For us, however, the main attraction was being able to roll the windows down half-way and thus immerse ourselves in the sounds and sensations of a big steam locomotive with her throttle wide open, climbing hills and rounding numerous curves at up to 80 mph, passing a steady stream of regularly scheduled passenger trains (mostly two-car diesel multiple units) going the opposite direction. We were able to capture many unobstructed photos of the Decapod. The first third of the route, from Erfurt to Weimar, was on an electrified double-track main line, but the majority (Weimar to Gera) was on a non-electrified branch line that was mostly double-track but went down to single-track in spots. We traversed rolling farmland, forests, and a number of picturesque towns and villages. When we reached Gera on-time, most of the families and school groups joined us in transferring to other trains to return to Erfurt or continue on to other destinations — a novel concept to most American steam excursion riders that the density and frequency of the German passenger train network makes possible.

After lunch in Leipzig, my friend and I rode a regional train on to Cottbus, a mid-sized city in Germany’s far southeastern corner. We overnighted at a hotel adjacent to the train station and awoke early the next morning to board another steam excursion departing at 5:20 AM — one that ended up returning to Cottbus nearly 20 hours later. This was one of the eight or so annual charter trains organized by the Lausitz Steam Locomotive Club (based near Cottbus), entirely using their equipment (locomotives, coaches and food service cars) but with operating crews provided by the host railroad working in conjunction with Club volunteers.

DR Class 50.35 No. 50 3648-8 prepares to depart Dresden Neustadt station with 11 cars full of passengers on a sunny Saturday, Sept. 22.
The destination for the day was Doksy, a small lakeside city in the north-central Czech Republic, and the route taken was one not followed by any other through passenger train (the point where we crossed the German-Czech border, between Ebersbach and Jirikov, isn’t even shown as a through line on the European Railway Map released by the publishers of the European Rail Timetable).
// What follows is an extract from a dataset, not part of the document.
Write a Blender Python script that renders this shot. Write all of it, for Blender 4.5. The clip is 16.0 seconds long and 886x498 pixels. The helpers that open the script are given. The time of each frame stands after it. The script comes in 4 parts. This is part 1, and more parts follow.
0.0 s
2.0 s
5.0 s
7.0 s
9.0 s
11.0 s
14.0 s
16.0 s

The consist was lengthy at 11 cars plus a tool car and crew car: five First Class six-seat compartment coaches and six Second Class table-seating coaches with seats for four facing small tables, along with a Dining Car and a Snack Car, both serving traditional German fare and ample beer, all very inexpensively priced. Adult tickets cost around $110 USD for second class or $130 for first class for an entire day of travel — a much better bargain than any U.S. main-line steam excursion I’m familiar with.

A Club-owned 1950s-vintage DR diesel locomotive hauled us under wire at track speed under wire on the main line from Cottbus to Dresden (apparently the steam locomotives could not run on this stretch due to high fire danger), where the majority of passengers joined us beneath the grand trainshed at Dresden Neustadt station. There, a steam doubleheader of DR Class 50.35 No. 50 3648-8 , a 1941-built Decapod freight unit owned by the Saxon Railway Museum in Chemnitz, and Class 23.10 No. 35 1097-1, a late 1950-s East German-built Prairie passenger locomotive based in Glauchau, took over and pulled us along winding non-electrified branch lines hugging the Czech border, then south through the Czech cities of Novy Bor and Ceska Lipa. The landscape on this portion of the route reminded me of the foothills of North Carolina and Virginia. We arrived at Doksy just after noon and had until 5:15 PM for the return departure. 
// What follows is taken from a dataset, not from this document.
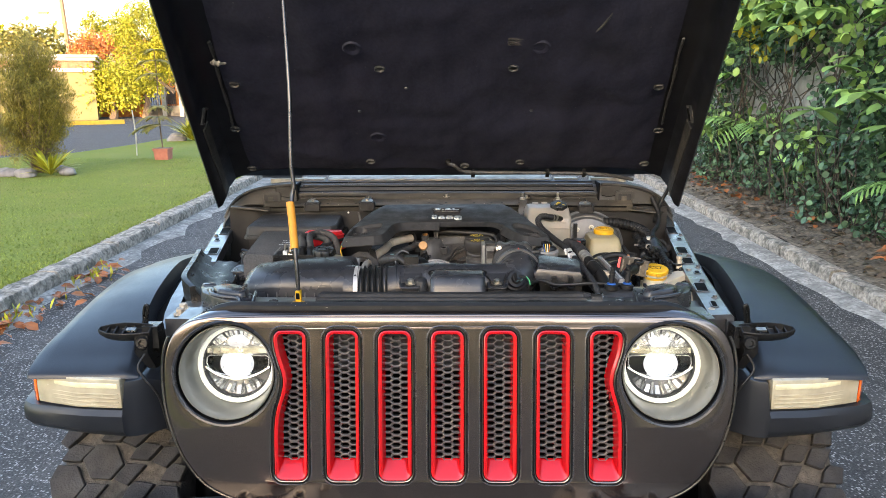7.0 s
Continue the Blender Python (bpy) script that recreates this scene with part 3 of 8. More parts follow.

Steam swirls around the driving wheels of DR Class 23.10 No. 35 1097-1, awaiting a clear slot on the westward main line at Ebersbach on the evening of Sept. 22.
There were two options of excursion within the Doksy area that were offered for purchase for an addition to the train fare. My friend and I opted for the trip to the nearby 13th-century State Castle Bezdez in a vintage Skoda-built Prague city bus. It was a clear, crisp fall day and we had two hours to hike the steep uphill to the castle, explore its rooms and take in the commanding views, and climb back down to get the bus back to Doksy. We had intended to have lunch in the town upon our return, but with just over an hour until the train’s departure and very few restaurant options, we decided not to chance it. The train station, which was a 10-minute walk north of the town center, had only a snack vending machine and a bar that did not serve food.

The return trip departed on-time, but stopped next to a dirt road in the middle of the woods south of Ceska Lipa to take on water from two vintage fire trucks, and so that one of the locomotives (now on the rear of the train) could go around a wye and rejoin the head end, as there is no wye near Doksy. This process took longer than scheduled, so by the time we reached the German border station of Ebersbach, we had to wait 45 minutes at the station for the next free slot in DB’s running order. This allowed for plenty of time for night photography of the locomotives and of the steam-heated coaches shrouded in exhaust steam. We ran smoothly once we got our slot, and returned to Dresden and then to Cottbus 90 minutes late, with the steam doubleheader taking us all the way. After the train emptied out at Dresden, I found an empty compartment in First Class, reclined two facing seats into a makeshift bed, closed the curtains and napped while listening to the two iron horses maintain a full gallop through the dark night.

Germany and its neighbors’ extensive, well-maintained and passenger-dominant rail network and its strong preservation culture combine travel behind steam and on all kinds of historic rail equipment more widely available at more affordable price points than it is on our side of the Atlantic. But one key ingredient there that we could learn from is Deutsche Bahn’s willingness to cooperate with a variety of preservation groups because it sees the allure of steam, charters and specials as invaluable public relations tools.

A boy about five years old leans out the window of the third coach on the Sept. 21 Erfurt-Gera excursion behind Decapod No. 41 1144-9.

The Erfurt-Gera special rounding a curve on the secondary line between Jena and Gera.

1950s DR diesel locomotive No. 118 770-7 is about to be uncoupled from the Lausitz Steam Locomotive Club special at Dresden Neustadt station after having taken the train from Cottbus.

The Sept. 22 Cottbus-Dresden-Doksy excursion rounds a curve on a single-track mainline through the foothills of the northern Czech Republic.

2-6-2 Prairie No. 35 1097-1, at Doksy station, is about to pull the special train forward from the siding so that it is repositioned onto the platform track. After departure, it will run on the rear of the train to the wye near Ceska Lipa.